Drift detection is not an isolated script; it is a control plane component that gates multiple pipeline phases:

  • Batch Processing & Chunking Workflows: Schema validation should run once per batch window. If drift is detected, the chunker pauses, logs the divergence, and routes the payload to a dead-letter queue. This prevents cascading MERGE failures across thousands of concurrent transactions.
  • Error Handling & Rollback Mechanisms: Implement explicit transaction boundaries using driver.execute_query() with result_transformer_ or manual session.begin_transaction(). On drift detection, trigger tx.rollback() and emit structured telemetry. Never allow silent coercion to bypass type constraints.
  • Initial Load Performance Tuning: During greenfield migrations, run drift detection in dry-run mode (--validate-only). This allows you to pre-generate CREATE CONSTRAINT and CREATE INDEX statements without blocking throughput. Once validated, switch to production ingestion with apoc.periodic.iterate or driver-managed batching.
  • Graph Database Backup & Recovery Automation: Schema drift can corrupt incremental backups. Integrate drift checks into your backup cron jobs. If the live schema diverges from the backup manifest, trigger an automated snapshot before applying DDL changes.
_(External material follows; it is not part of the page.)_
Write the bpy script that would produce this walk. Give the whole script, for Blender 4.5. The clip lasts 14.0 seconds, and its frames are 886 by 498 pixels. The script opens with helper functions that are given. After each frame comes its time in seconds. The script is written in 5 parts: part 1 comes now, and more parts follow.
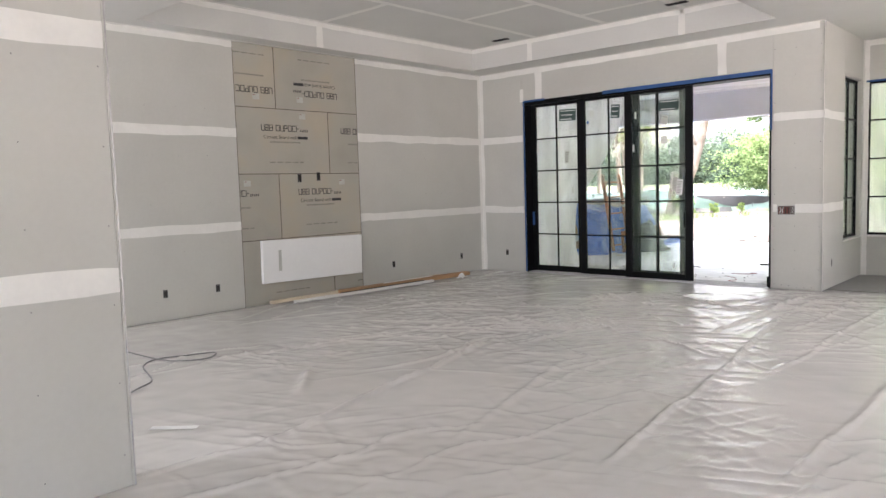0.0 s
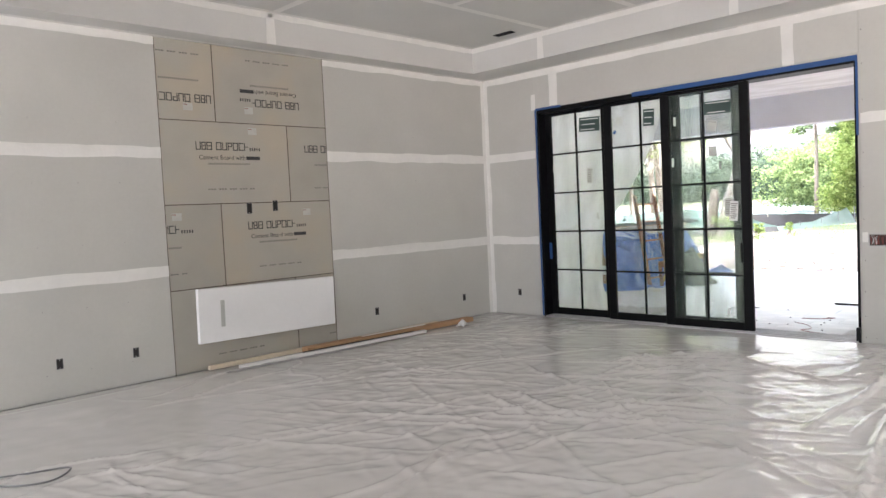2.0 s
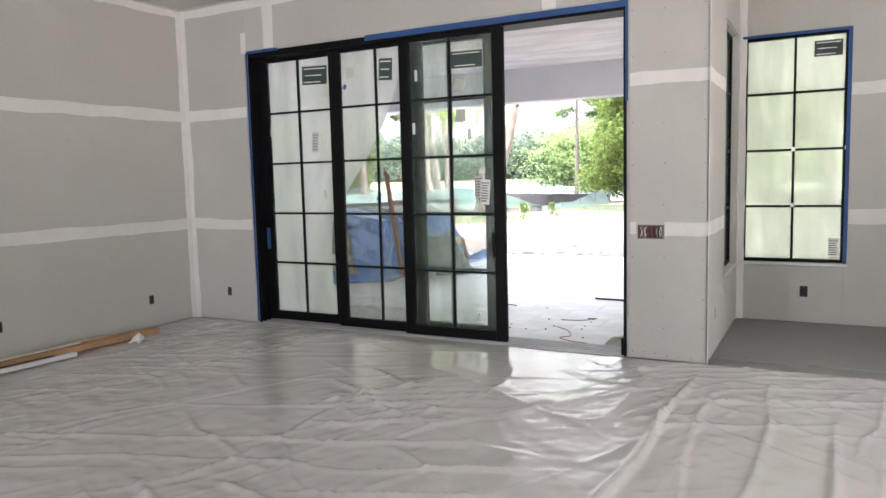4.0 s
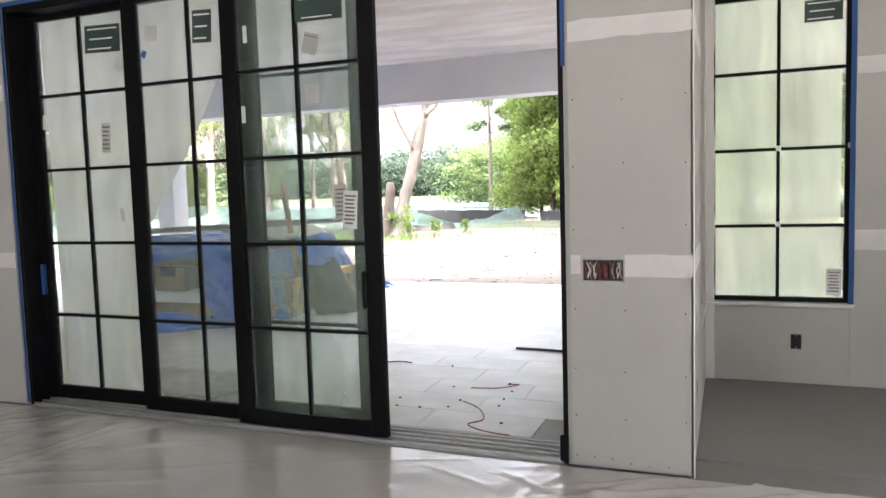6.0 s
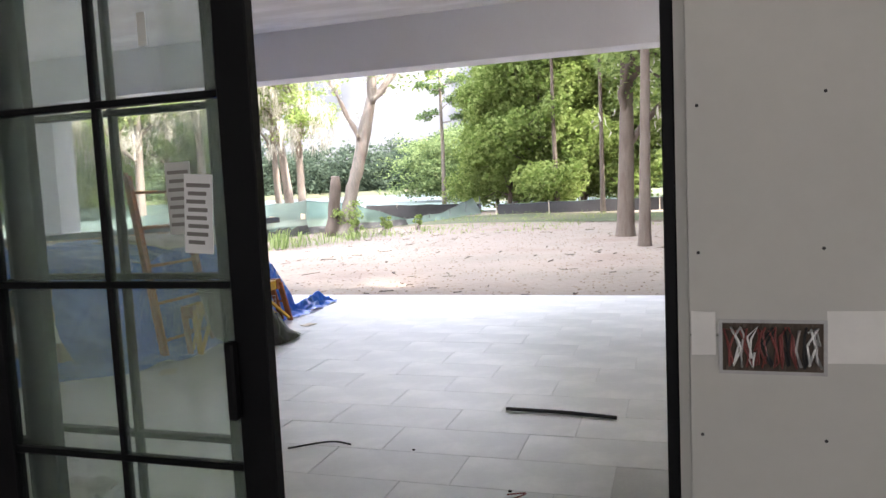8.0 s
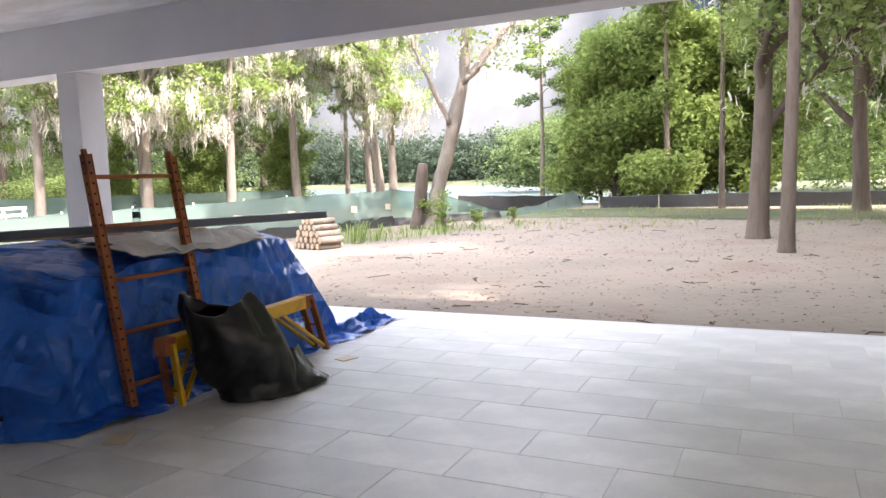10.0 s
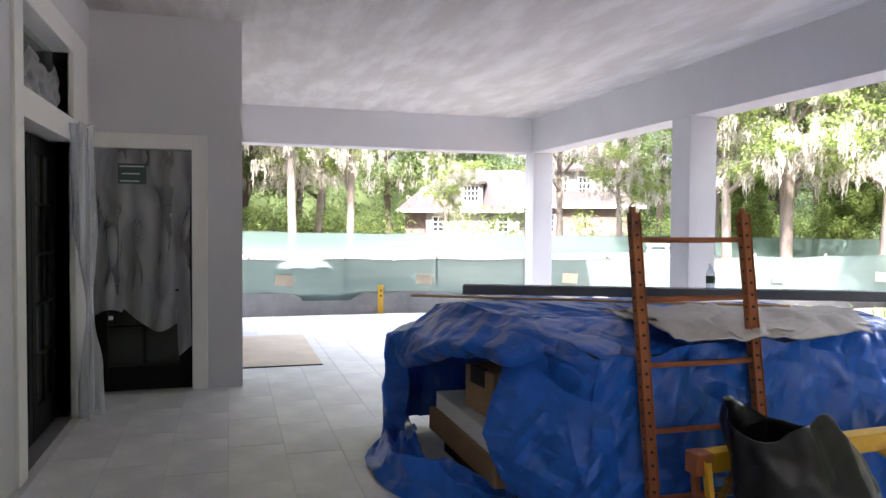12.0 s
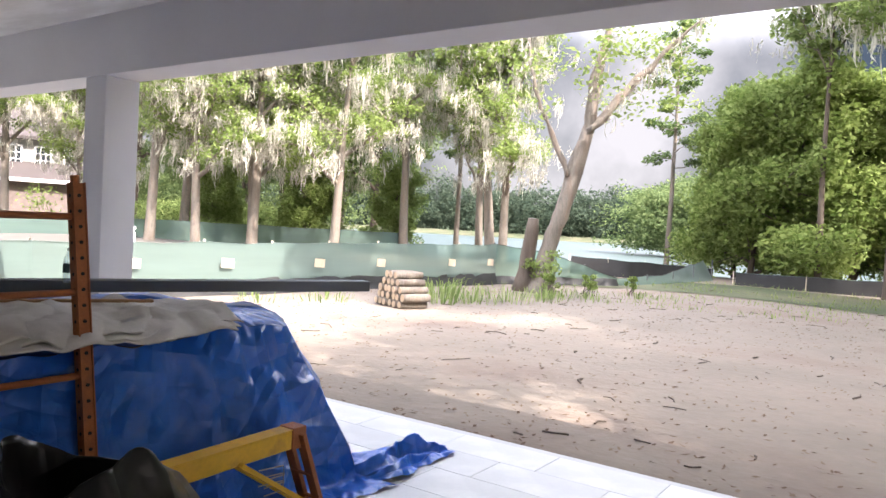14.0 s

  • Legacy System Decommissioning & Cutover: During parallel-run phases, maintain a schema registry that tracks source-to-graph mappings. Automated drift detection provides the audit trail required to sign off on legacy decommissioning, proving that the graph topology faithfully mirrors the retiring relational or document store.

By treating schema drift as a first-class operational metric, platform teams eliminate silent corruption, reduce rollback overhead, and maintain deterministic graph topology across continuous ingestion cycles.